* Task prompt *
Give the listing again exactly, omitting its images.

* Data *
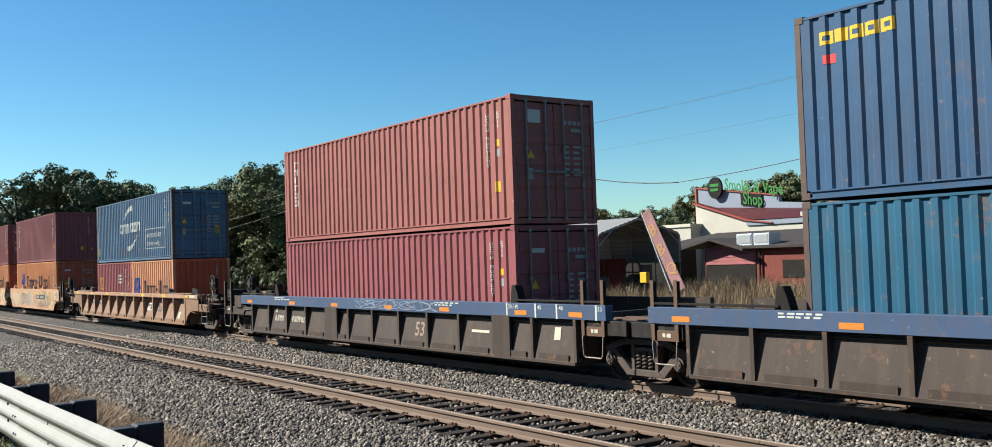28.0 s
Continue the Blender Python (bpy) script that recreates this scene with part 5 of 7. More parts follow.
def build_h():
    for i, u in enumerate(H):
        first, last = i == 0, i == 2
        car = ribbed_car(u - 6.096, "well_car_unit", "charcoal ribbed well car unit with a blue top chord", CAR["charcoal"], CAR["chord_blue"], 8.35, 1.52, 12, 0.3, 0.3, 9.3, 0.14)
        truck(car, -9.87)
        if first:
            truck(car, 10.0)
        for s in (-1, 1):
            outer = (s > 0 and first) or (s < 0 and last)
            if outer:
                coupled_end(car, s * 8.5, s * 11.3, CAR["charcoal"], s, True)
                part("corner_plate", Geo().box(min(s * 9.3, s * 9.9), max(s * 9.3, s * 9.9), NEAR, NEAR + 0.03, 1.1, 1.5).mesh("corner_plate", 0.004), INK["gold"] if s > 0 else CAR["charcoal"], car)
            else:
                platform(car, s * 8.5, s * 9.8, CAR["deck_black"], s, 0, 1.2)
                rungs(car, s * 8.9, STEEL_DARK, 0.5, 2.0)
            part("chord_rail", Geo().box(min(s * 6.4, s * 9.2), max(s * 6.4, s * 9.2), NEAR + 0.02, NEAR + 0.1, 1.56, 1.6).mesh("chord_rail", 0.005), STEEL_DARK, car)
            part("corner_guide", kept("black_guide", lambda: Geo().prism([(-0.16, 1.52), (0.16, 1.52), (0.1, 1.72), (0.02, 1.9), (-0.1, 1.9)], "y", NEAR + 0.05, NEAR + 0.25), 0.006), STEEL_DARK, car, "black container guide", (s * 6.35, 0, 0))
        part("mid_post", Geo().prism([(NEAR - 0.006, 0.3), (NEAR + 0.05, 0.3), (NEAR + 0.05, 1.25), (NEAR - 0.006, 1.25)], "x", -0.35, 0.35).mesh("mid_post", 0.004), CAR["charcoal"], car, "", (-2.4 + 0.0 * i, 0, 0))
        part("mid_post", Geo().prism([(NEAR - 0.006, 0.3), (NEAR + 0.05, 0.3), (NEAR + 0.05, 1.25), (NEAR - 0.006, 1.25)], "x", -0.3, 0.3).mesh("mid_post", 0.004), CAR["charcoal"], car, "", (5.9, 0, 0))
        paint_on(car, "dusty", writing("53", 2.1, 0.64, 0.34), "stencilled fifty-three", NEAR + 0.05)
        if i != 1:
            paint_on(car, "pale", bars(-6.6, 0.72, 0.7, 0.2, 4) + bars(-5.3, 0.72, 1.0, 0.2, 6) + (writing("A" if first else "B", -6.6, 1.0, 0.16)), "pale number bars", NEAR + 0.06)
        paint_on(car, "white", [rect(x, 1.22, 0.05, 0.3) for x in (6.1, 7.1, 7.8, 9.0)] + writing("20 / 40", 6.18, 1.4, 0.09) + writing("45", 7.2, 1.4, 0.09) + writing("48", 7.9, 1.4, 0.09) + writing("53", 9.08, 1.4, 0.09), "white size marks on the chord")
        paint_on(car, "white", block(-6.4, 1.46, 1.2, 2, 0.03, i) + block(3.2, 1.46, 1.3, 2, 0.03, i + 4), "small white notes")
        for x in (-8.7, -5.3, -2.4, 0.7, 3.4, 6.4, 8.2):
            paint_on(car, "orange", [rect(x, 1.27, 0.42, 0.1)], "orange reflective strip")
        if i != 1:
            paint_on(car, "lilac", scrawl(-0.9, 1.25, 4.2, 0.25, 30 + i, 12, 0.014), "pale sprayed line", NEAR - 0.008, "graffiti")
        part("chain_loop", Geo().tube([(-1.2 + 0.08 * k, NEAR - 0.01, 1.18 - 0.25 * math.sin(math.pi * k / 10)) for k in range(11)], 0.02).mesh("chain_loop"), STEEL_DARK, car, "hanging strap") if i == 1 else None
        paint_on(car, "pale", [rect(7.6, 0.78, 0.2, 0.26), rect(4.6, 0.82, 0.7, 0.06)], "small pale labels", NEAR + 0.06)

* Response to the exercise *
28.0 s
Continue the Blender Python (bpy) script that recreates this scene with part 5 of 7. More parts follow.
def build_h():
    for i, u in enumerate(H):
        first, last = i == 0, i == 2
        car = ribbed_car(u - 6.096, "well_car_unit", "charcoal ribbed well car unit with a blue top chord", CAR["charcoal"], CAR["chord_blue"], 8.35, 1.52, 12, 0.3, 0.3, 9.3, 0.14)
        truck(car, -9.87)
        if first:
            truck(car, 10.0)
        for s in (-1, 1):
            outer = (s > 0 and first) or (s < 0 and last)
            if outer:
                coupled_end(car, s * 8.5, s * 11.3, CAR["charcoal"], s, True)
                part("corner_plate", Geo().box(min(s * 9.3, s * 9.9), max(s * 9.3, s * 9.9), NEAR, NEAR + 0.03, 1.1, 1.5).mesh("corner_plate", 0.004), INK["gold"] if s > 0 else CAR["charcoal"], car)
            else:
                platform(car, s * 8.5, s * 9.8, CAR["deck_black"], s, 0, 1.2)
                rungs(car, s * 8.9, STEEL_DARK, 0.5, 2.0)
            part("chord_rail", Geo().box(min(s * 6.4, s * 9.2), max(s * 6.4, s * 9.2), NEAR + 0.02, NEAR + 0.1, 1.56, 1.6).mesh("chord_rail", 0.005), STEEL_DARK, car)
            part("corner_guide", kept("black_guide", lambda: Geo().prism([(-0.16, 1.52), (0.16, 1.52), (0.1, 1.72), (0.02, 1.9), (-0.1, 1.9)], "y", NEAR + 0.05, NEAR + 0.25), 0.006), STEEL_DARK, car, "black container guide", (s * 6.35, 0, 0))
        part("mid_post", Geo().prism([(NEAR - 0.006, 0.3), (NEAR + 0.05, 0.3), (NEAR + 0.05, 1.25), (NEAR - 0.006, 1.25)], "x", -0.35, 0.35).mesh("mid_post", 0.004), CAR["charcoal"], car, "", (-2.4 + 0.0 * i, 0, 0))
        part("mid_post", Geo().prism([(NEAR - 0.006, 0.3), (NEAR + 0.05, 0.3), (NEAR + 0.05, 1.25), (NEAR - 0.006, 1.25)], "x", -0.3, 0.3).mesh("mid_post", 0.004), CAR["charcoal"], car, "", (5.9, 0, 0))
        paint_on(car, "dusty", writing("53", 2.1, 0.64, 0.34), "stencilled fifty-three", NEAR + 0.05)
        if i != 1:
            paint_on(car, "pale", bars(-6.6, 0.72, 0.7, 0.2, 4) + bars(-5.3, 0.72, 1.0, 0.2, 6) + (writing("A" if first else "B", -6.6, 1.0, 0.16)), "pale number bars", NEAR + 0.06)
        paint_on(car, "white", [rect(x, 1.22, 0.05, 0.3) for x in (6.1, 7.1, 7.8, 9.0)] + writing("20 / 40", 6.18, 1.4, 0.09) + writing("45", 7.2, 1.4, 0.09) + writing("48", 7.9, 1.4, 0.09) + writing("53", 9.08, 1.4, 0.09), "white size marks on the chord")
        paint_on(car, "white", block(-6.4, 1.46, 1.2, 2, 0.03, i) + block(3.2, 1.46, 1.3, 2, 0.03, i + 4), "small white notes")
        for x in (-8.7, -5.3, -2.4, 0.7, 3.4, 6.4, 8.2):
            paint_on(car, "orange", [rect(x, 1.27, 0.42, 0.1)], "orange reflective strip")
        if i != 1:
            paint_on(car, "lilac", scrawl(-0.9, 1.25, 4.2, 0.25, 30 + i, 12, 0.014), "pale sprayed line", NEAR - 0.008, "graffiti")
        part("chain_loop", Geo().tube([(-1.2 + 0.08 * k, NEAR - 0.01, 1.18 - 0.25 * math.sin(math.pi * k / 10)) for k in range(11)], 0.02).mesh("chain_loop"), STEEL_DARK, car, "hanging strap") if i == 1 else None
        paint_on(car, "pale", [rect(7.6, 0.78, 0.2, 0.26), rect(4.6, 0.82, 0.7, 0.06)], "small pale labels", NEAR + 0.06)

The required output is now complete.